El-Cezire muhabirlerinin sahadan aktardığı bilgilere göre son bombardımanlar, Batı Bekaa’daki Zlaya kasabasının yanı sıra Güney Lübnan’da el-Bisariya, Cebel er-Rafie, Tibnin, Ensar ve er-Rayhan tepeleri çevresini de vurdu.

Bu askerî baskının diplomatik zeminde de karşılık bulduğu görülüyor.

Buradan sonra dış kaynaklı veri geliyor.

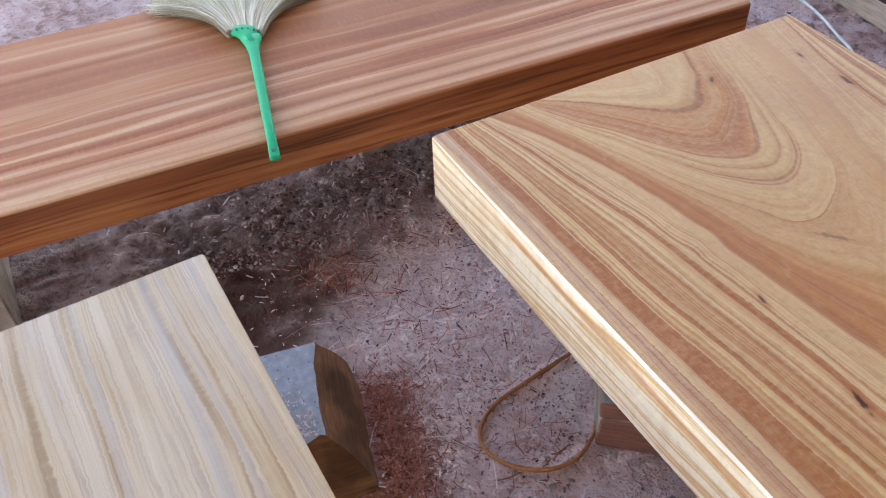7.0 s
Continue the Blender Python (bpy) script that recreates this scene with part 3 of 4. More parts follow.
# ---- ground ----
def ground_lines(a, b, step, far):
    inner = list(np.arange(a, b + 1e-6, step))
    out = [step * 2 * 1.45 ** k for k in range(1, 24)]
    low, high = [], []
    x = a
    for s in out:
        x -= s
        if x > -far:
            low.append(x)
    x = b
    for s in out:
        x += s
        if x < far:
            high.append(x)
    return [-far, *low[::-1], *inner, *high, far]


def height(x, y):
    if not (-4 < x < 6 and -4 < y < 6):
        return 0.0
    h = 0.006 * noise.noise((x * 2.2, y * 2.2, 0.0)) + 0.004 * noise.noise((x * 9, y * 9, 3.0)) + 0.008 * noise.noise((x * 22, y * 22, 7.0)) + 0.005 * noise.noise((x * 45, y * 45, 9.0))
    # kicked-up soil along the reddish slab
    strip = math.exp(-((x + 0.47) / 0.15) ** 2)
    h += strip * (0.009 * noise.noise((x * 18, y * 18, 17.0)) + 0.010 * noise.noise((x * 34, y * 34, 19.0)))
    return h - 0.002


def build_ground():
    xs, ys = ground_lines(-1.5, 3.2, 0.010, 300.0), ground_lines(-0.6, 2.6, 0.010, 300.0)
    verts = [(x, y, height(x, y)) for y in ys for x in xs]
    n = len(xs)
    faces = [(j * n + i, j * n + i + 1, (j + 1) * n + i + 1, (j + 1) * n + i) for j in range(len(ys) - 1) for i in range(n - 1)]
    me = bpy.data.meshes.new("ground")
    me.from_pydata(verts, [], faces)
    me.polygons.foreach_set("use_smooth", [True] * len(faces))
    me.materials.append(M_DIRT)
    tagged(new("ground", me), "trodden mauve-grey dirt floor strewn with sawdust", "ground", kind="structure")


build_ground()


# ---- unseen shed added to shape the daylight: open towards the left and behind ----
def boards(name, boxes, material, label, category):
    bm = bmesh.new()
    for x0, x1, y0, y1, z0, z1 in boxes:
        m = Matrix.Translation(((x0 + x1) / 2, (y0 + y1) / 2, (z0 + z1) / 2)) @ Matrix.Diagonal((x1 - x0, y1 - y0, z1 - z0, 1))
        bmesh.ops.create_cube(bm, size=1.0, matrix=m)
    return tagged(mesh_object(name, bm, material), label, category, kind="structure")


ROOF_Z = 3.2
# the gap is placed so that the sun draws its streak on the dirt
GAP = (2.25 + SUN_TO.x / SUN_TO.z * ROOF_Z, 1.93 + SUN_TO.y / SUN_TO.z * ROOF_Z)
gx, gy, gw, gl = GAP[0] + 0.07, GAP[1] - 0.03, 0.05, 0.30
boards("roof", [(ROOF_X0, gx - gw, ROOF_Y0, 7, ROOF_Z, ROOF_Z + 0.06), (gx + gw, 7, ROOF_Y0, 7, ROOF_Z, ROOF_Z + 0.06),
                (gx - gw, gx + gw, ROOF_Y0, gy - gl, ROOF_Z, ROOF_Z + 0.06), (gx - gw, gx + gw, gy + gl, 7, ROOF_Z, ROOF_Z + 0.06)], M_ROOF, "unseen galvanised sheet roof added to shape the light, with one narrow gap", "roof")
# walls out of view, added to keep sky light off the right and back
boards("wall_east", [(7.0, 7.12, ROOF_Y0, 7.0, -0.02, ROOF_Z)], M_ROOF, "unseen plain sheet wall added to block light", "wall")
boards("wall_north", [(ROOF_X0, 7.12, 7.0, 7.12, -0.02, ROOF_Z)], M_ROOF, "unseen plain sheet wall added to block light", "wall")

# ---- the large slab ----
FRONT = [(0, -0.010), (0.3, 0.0), (0.5, 0.007), (0.75, 0.018), (1.0, 0.026), (1.3, 0.031), (1.7, 0.043), (1.95, 0.051), (2.34, 0.07)]
BACK = [(0, 0.818), (0.4, 0.829), (0.7, 0.841), (1.0, 0.849), (1.3, 0.872), (1.7, 0.885), (2.03, 0.90), (2.32, 0.915)]
EASE = [(0, 0.003), (0.1, 0.010), (0.25, 0.022), (0.45, 0.026), (0.8, 0.023), (1.2, 0.019), (1.45, 0.013), (1.7, 0.009), (2.34, 0.006)]
TOP, UNDER = 0.467, 0.325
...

Lübnan’ın müzakere heyetinin son günlerde siyasi seviyeye yükseltilmesi, el-Duvayri tarafından “gerilimin devam etmesi halinde İsrail’in baskı kampanyasında ilerleme sağladığına” dair bir işaret olarak yorumlanıyor.

Analiste göre Beyrut, artan askeri tehdit karşısında masada daha önce konuşulmayan seçenekleri değerlendirmeye zorlanıyor.

el-Duvayri, Lübnan ordusunun güney Litani bölgesindeki görevleri, silahlanma kapasitesi ve mevcut yetenekleri nedeniyle geniş çaplı bir karşılık verme olasılığını düşük görüyor.

Bu nedenle muhtemel misillemenin direniş unsurlarıyla sınırlı kalacağını, ancak Hizbullah’ın da iç siyasi krizler nedeniyle giderek artan bir baskı altında olduğunu ifade ediyor.

Lübnan hükümetinin mevcut resmi yaklaşımının, BM Güvenlik Konseyi’nin 1701 sayılı kararında öngörülen çerçevenin ötesine geçtiğini belirten el-Duvayri, devletin ülke genelinde silah tekelini tesis etmeye dönük bu tutumunun Hizbullah’ın alanını daraltan yeni bir denklem yarattığını söylüyor.

Bu politikanın, İsrail’in caydırıcılık dengesini kendi lehine yeniden kurma çabalarını dolaylı biçimde desteklediğini vurguluyor.

Analist ayrıca Hizbullah’ın son yıllarda yaşadığı iç ve dış kayıpların—eski Genel Sekreter Hasan Nasrallah’a yönelik suikast girişimi, liderlik yapısındaki sarsıntılar ve İran kaynaklı lojistik akışlarda yaşanan bölgesel değişimlerin—örgütün hareket kabiliyetini zayıflattığını belirtiyor.

Suriye üzerinden geçen ikmal hatlarının yüzde 80’e varan oranda azalması, Hizbullah’ın operasyonel esnekliğini ciddi biçimde sınırlayan bir unsur olarak öne çıkıyor.

Tüm bu tabloya, uluslararası konjonktürdeki değişimlerin—özellikle ABD Başkanı Donald Trump döneminin politikalarıyla örtüşen baskı ortamının—eklenmesi, el-Duvayri'ye göre Lübnan üzerindeki yükü daha da ağırlaştırıyor.

İsrail ise sahada elde ettiği askerî avantajı siyasi kazanca dönüştürmeye çalışırken, bölgedeki bir sonraki aşamanın daha hassas, daha kritik ve daha kırılgan bir döneme işaret ettiğini gösteriyor.